First, the design would need to be launch proofed, he says, ensuring that the forces of a rocket launch will not warp or break any essential components.
And then, although eVinci is tiny compared to most nuclear power plants, its current iteration still weighs about 100 tons — far too massive for a space mission.
“That’s bloody heavy for a rocket,” Buongiorno told SpaceRef, but “my understanding is for these [lunar] surface applications, 5 megawatts is actually more than they really need. So there is margin for actually making it even a bit smaller.”
A power grid for the Moon
Meanwhile, Astrobotic has been developing a system it calls LunaGrid as a solution to the spotty access to sunlight at the lunar South Pole. The system would use tethered robotic rovers carrying solar panels to catch sunlight where they can, supplying power to NASA or other clients via their tethers and wireless charging. The company plans to test the first elements of LunaGrid on the Moon by 2026.

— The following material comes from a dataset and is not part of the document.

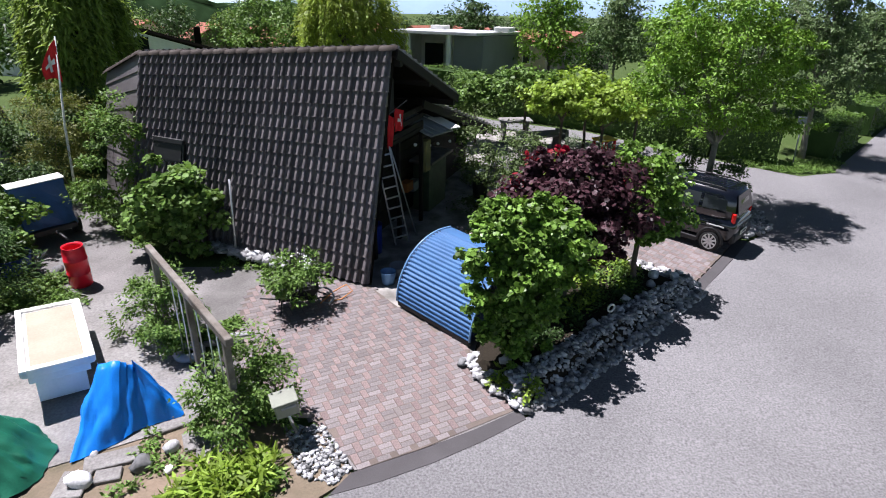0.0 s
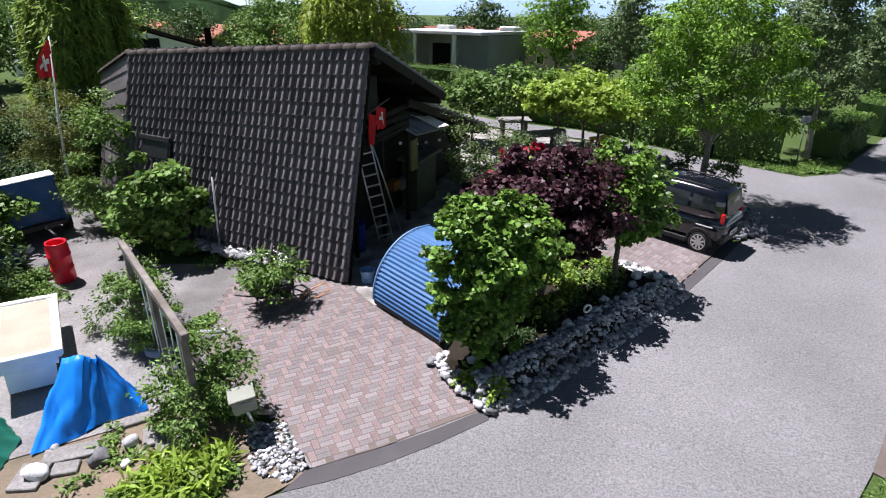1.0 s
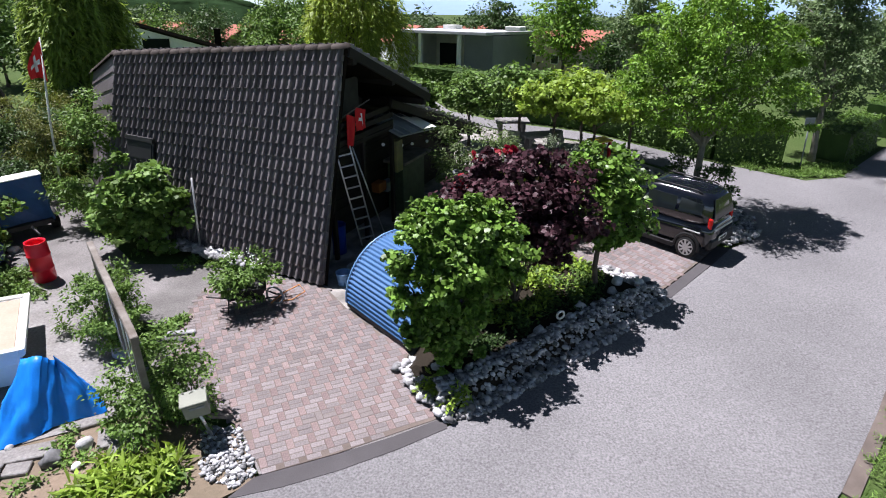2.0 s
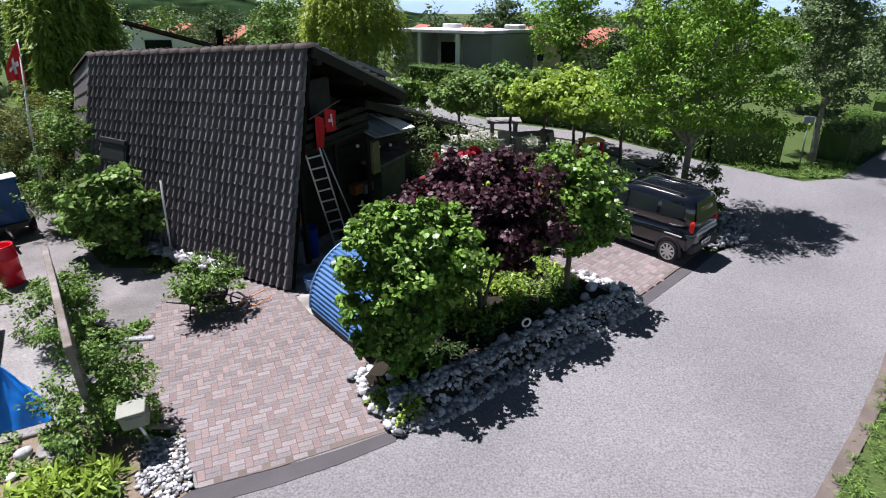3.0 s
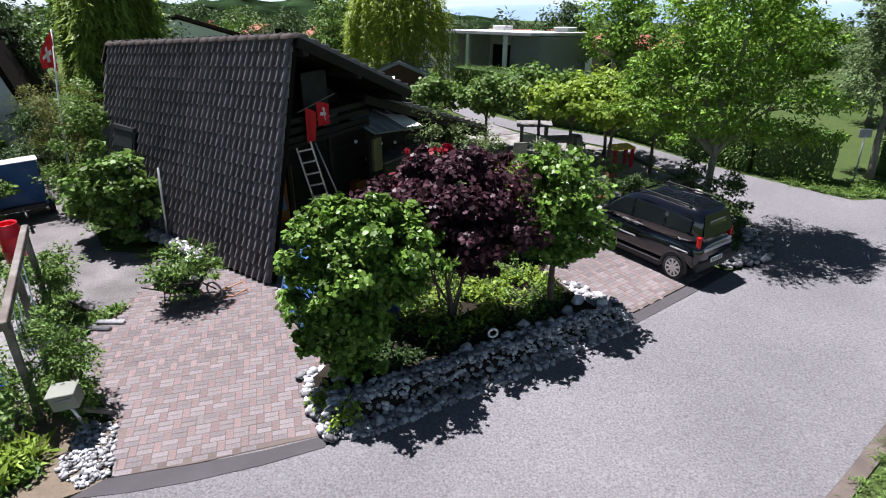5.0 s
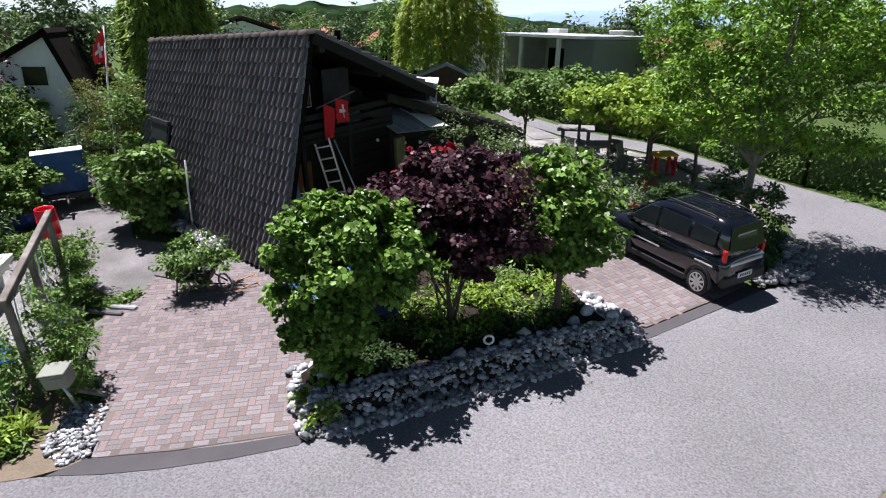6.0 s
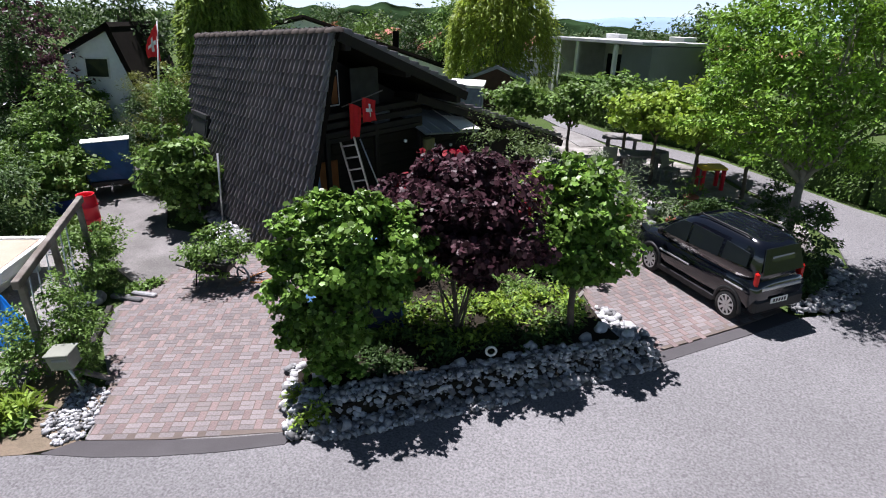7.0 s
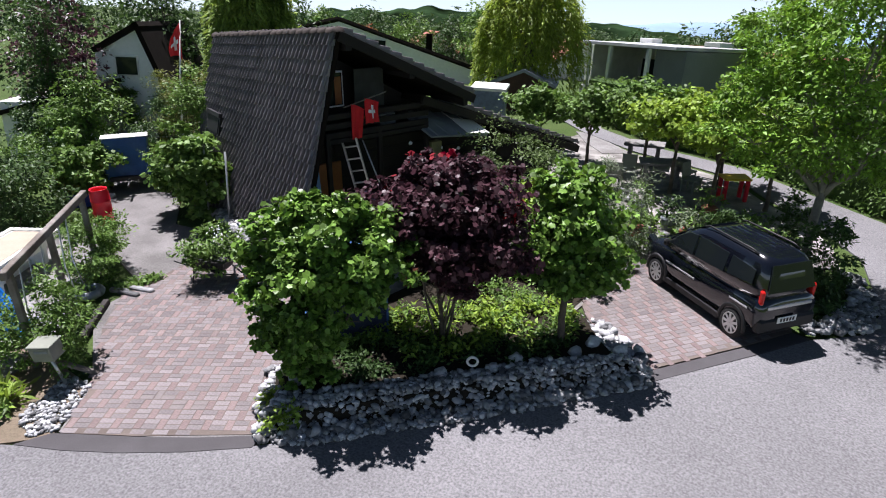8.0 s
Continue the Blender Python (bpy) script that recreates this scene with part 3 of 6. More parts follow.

Roving solar panels and modular nuclear fission reactors are, at least at the surface, orthogonal approaches to generating power on the Moon. But Astrobotic Vice President of Business Development Dan Hendrickson told SpaceRef that he sees them as complementary, with solar solutions providing power for smaller missions in the near future, and nuclear power taking a bigger role in later NASA missions.

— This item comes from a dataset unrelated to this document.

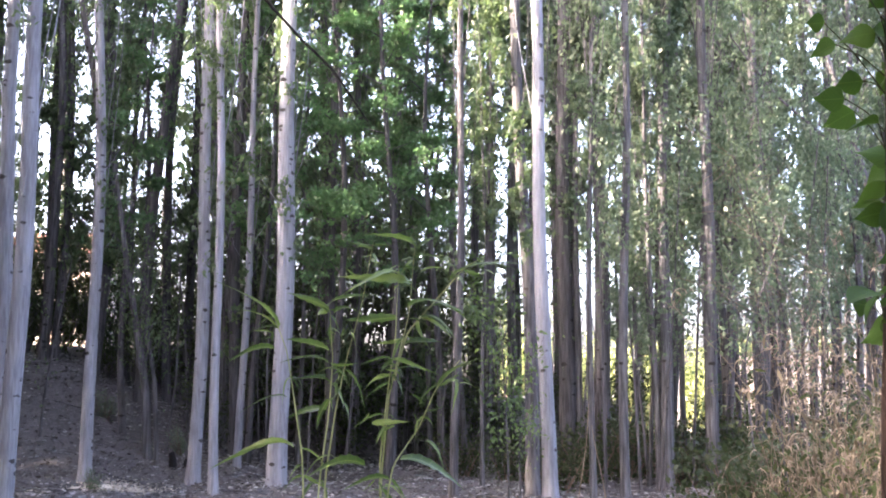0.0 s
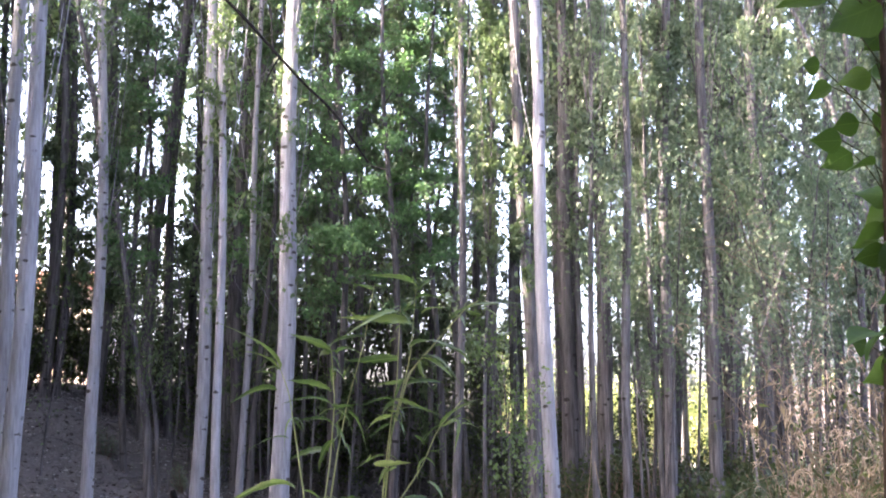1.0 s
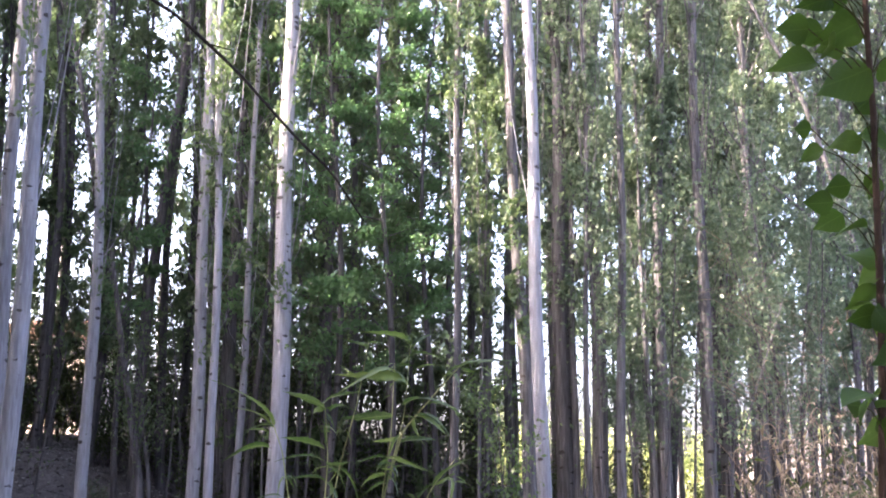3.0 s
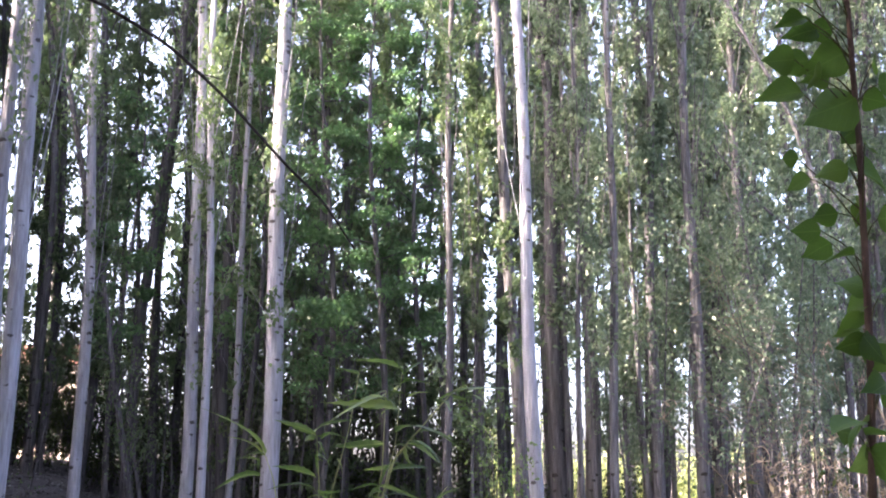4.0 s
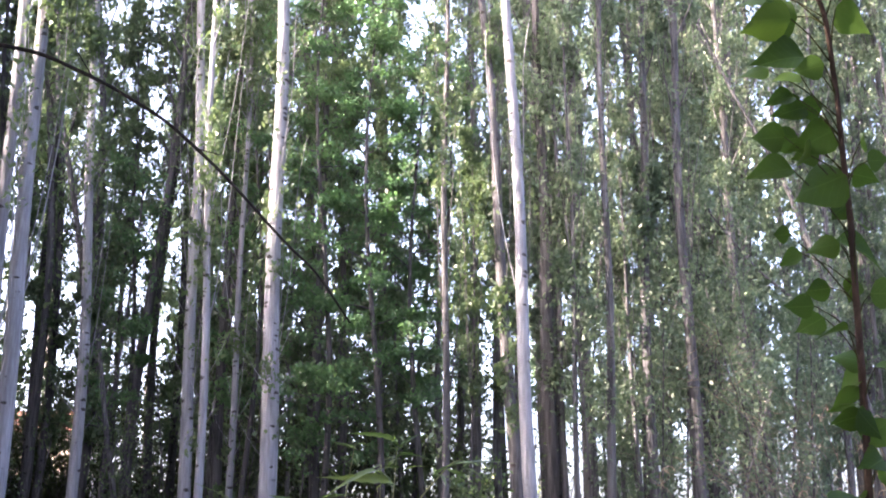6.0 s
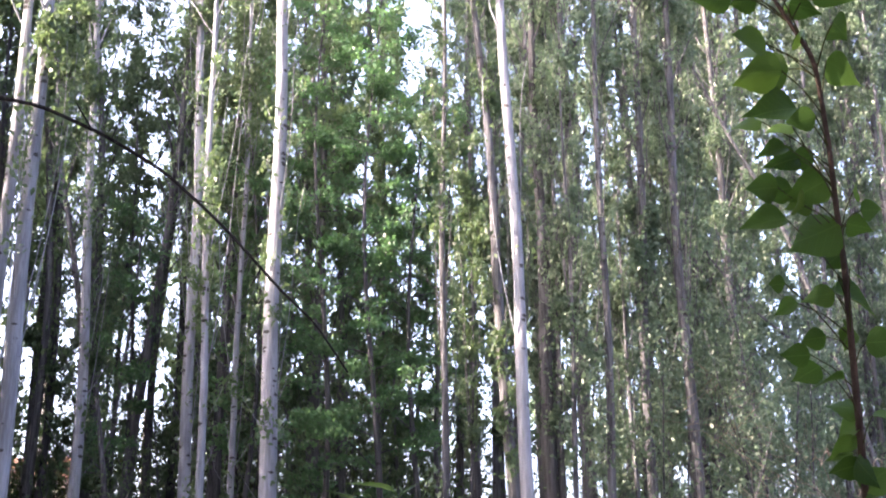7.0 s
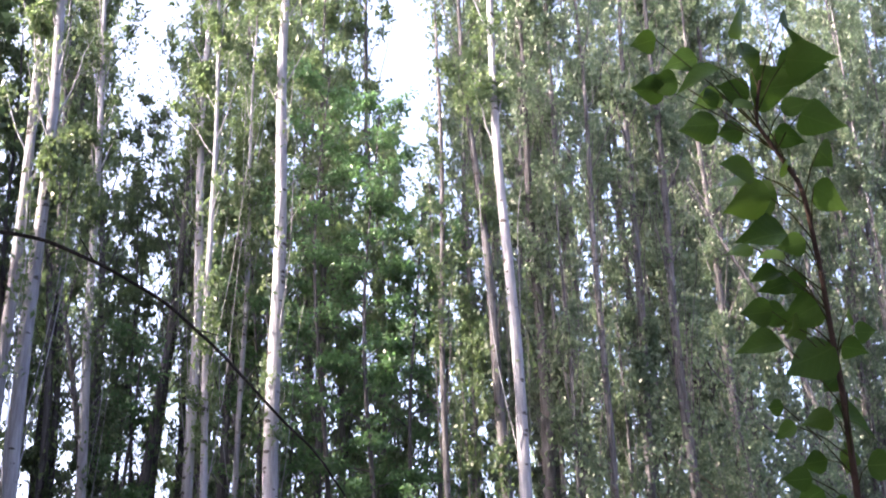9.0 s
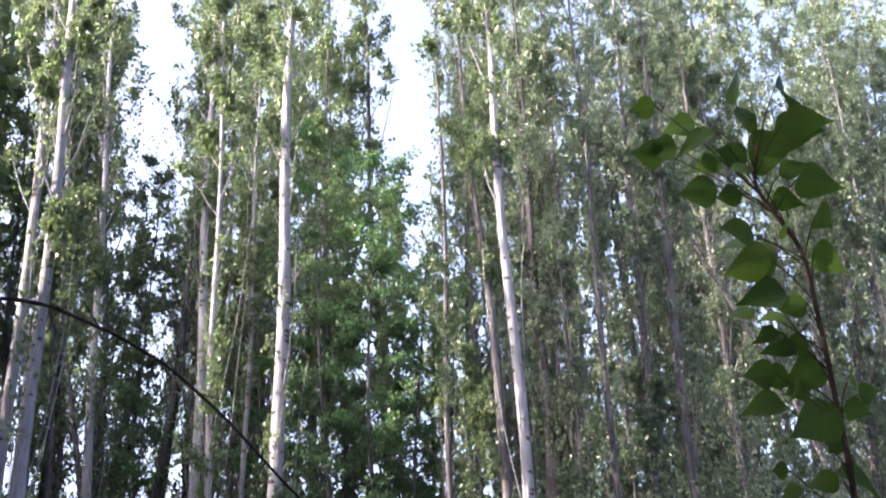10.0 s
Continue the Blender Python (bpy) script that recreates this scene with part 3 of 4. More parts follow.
for slope in list(np.arange(0.05, 0.22, 0.06)) + list(np.arange(0.235, 0.47, 0.024)):
    py = 29.5 + rng.normal() * 1.5
    if not bare_row(slope):
        back_tree(9, slope * py, py, rng.uniform(0, 360), rng.uniform(0.18, 0.26) + (0.12 if slope > 0.22 else 0.0), "young olive-leaved poplar at the far edge")
for slope, py in ((0.043, 27.0), (0.03, 28.5)):
    back_tree(8, slope * py, py, slope * 9000, 0.33, "young leafy poplar behind the bank")
for slope in (0.11, 0.168, 0.205, 0.25, 0.275, 0.385, 0.43):
    py = 47 + rng.normal() * 2
    back_tree(7, slope * py, py, rng.uniform(0, 360), rng.uniform(1.15, 1.35), "tall sunlit poplar far behind the grove")
# unseen rows added left of the view to darken the bank
for y in (22.0, 23.5, 25.0, 26.5, 29.5):
    for x in np.arange(-0.42 * y - (1.9 if y < 26 else 2.6), -26, -2.6):
        back_tree(5, x + rng.normal() * 0.3, y + rng.normal() * 0.4, rng.uniform(0, 360), rng.uniform(0.95, 1.2), "unseen leafy poplar added to shade the grove")
# unseen poplars added to the left, towards the sun, to shade the grove
for y, x0 in [(3.2, -7.5), (5.6, -8.2), (8.3, -8.0), (10.9, -8.6), (12.5, -9.3), (14.6, -9.3), (18.6, -11.2), (16.5, -9.0), (20.5, -10.8)]:
    for x in np.arange(x0, -22, -2.4):
        if y < 9 and abs(Vector((x - 3.4, y - 9.0)).dot(Vector((SUN_DIR.y, -SUN_DIR.x)).normalized())) < 0.55:
            continue
        size = min(rng.uniform(1.16, 1.34), (13.2 - 0.48 * (x + 3.0) + rng.normal() * 0.8) / 19)
        # crowns kept lower here so sun reaches the left trunks
        if abs(Vector((x + 6.0, y - 16.0)).dot(Vector((SUN_DIR.y, -SUN_DIR.x)).normalized())) < 2.3:
            size = min(size, (8.2 + 0.48 * math.hypot(x + 6.0, y - 16.0)) / 19)
        back_tree(5, x + rng.normal() * 0.3, y + rng.normal() * 0.4, rng.uniform(0, 360), size,
                  "unseen leafy poplar added to shade the grove")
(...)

”We believe nuclear power is a great fit for larger efforts like an Artemis base camp, and we’ve always intended LunaGrid to be a power agnostic grid long-term,” Hendrickson told SpaceRef. “Solar will help us meet near-term capability needs while other power sources like nuclear are matured and then integrated into LunaGrid over time.”
Exactly what that integration will look like, and indeed, what form the Astrobotic-Westinghouse collaboration on a space nuclear reactor will take in the near term, remain to be seen. But Buongiorno at least thinks some sort of mix of the two companies’ solar and nuclear approaches would be a good idea. Nuclear reactors can provide power even when there’s no sunlight on the Moon, while lighter, simpler solar power can help NASA to save money compared to relying entirely on nuclear power.
“It seems like a good marriage of two technologies,” he said.